Gleich um zwei Fälle geht es in diesem Kriminalroman und in beiden sind Polizisten als Opfer beteiligt. Dafür treffen in diesem Werk, wie zur gegenseitigen Unterstützung, ...

All die unbewohnten Zimmer – Friedrich Ani

Gleich um zwei Fälle geht es in diesem Kriminalroman und in beiden sind Polizisten als Opfer beteiligt. Dafür treffen in diesem Werk, wie zur gegenseitigen Unterstützung, alle vier von Anis Ermittlern aus vorhergehenden Büchern aufeinander. Vier sehr spezielle, aber alles starke und sehr gut ausgearbeitete interessante Charaktere. Der Ex-Mönch Polonius Fischer, die erst verstoßene, dann kürzlich rehabilitierte Fariza Nasri, der schweigsame Vermisstenfahnder Tabor Süden und der bereits verrentete Jakob Franck.
Sie alle bewegen sich in immer enger werdenden Kreisen um die beiden Fälle. Es macht Freude, ihnen bei der Auflösung zu folgen. Die gleichen Begebenheiten werden teilweise aus unterschiedlichen Sichtweisen erzählt.
Dabei ist es wohl fast egal, worüber Ani schreibt, das Brillante an diesem Roman ist auf jeden Fall seine Sprache. Sehr fein und tiefsinnig thematisiert er gleich mehrere Probleme unserer Gesellschaft.

Eigentlich handelt es sich hierbei um einen Roman mit kriminalistischen Elementen, der durchaus anspruchsvoll zu lesen ist und wunderbar nachdenklich, beinahe schwermütig geschrieben ist. Wer allerdings einen atemberaubenden Pageturner erwartet, könnte enttäuscht werden.
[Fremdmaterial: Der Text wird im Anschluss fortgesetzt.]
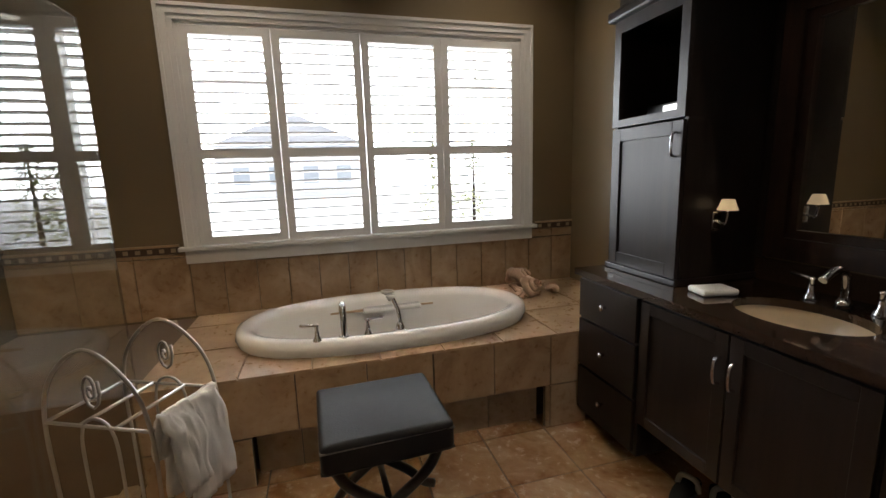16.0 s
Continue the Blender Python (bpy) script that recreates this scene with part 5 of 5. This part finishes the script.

"Dabei war er nur ein alter Mann, der zu viele Tote gesehen hatte, zu viele Hinterbliebene, eingemauert in Leid und Einsamkeit; und seine Worte reichten für einen erlösenden Trost niemals aus." Seite 180

Gekonnt schlägt Ani einen Bogen von den abgehängten Gebieten im Osten Deutschlands zu den heutigen Auswüchsen des Fremdenhasses. Auch die Rolle der Medien nimmt großen Raum ein.
Das Ende schließlich fand ich überraschend und schockierend. Trotzdem überaus passend und insgesamt nachdenklich stimmend.
Von mir eine große Leseempfehlung für jeden, der gerne etwas anspruchsvollere Krimis liest.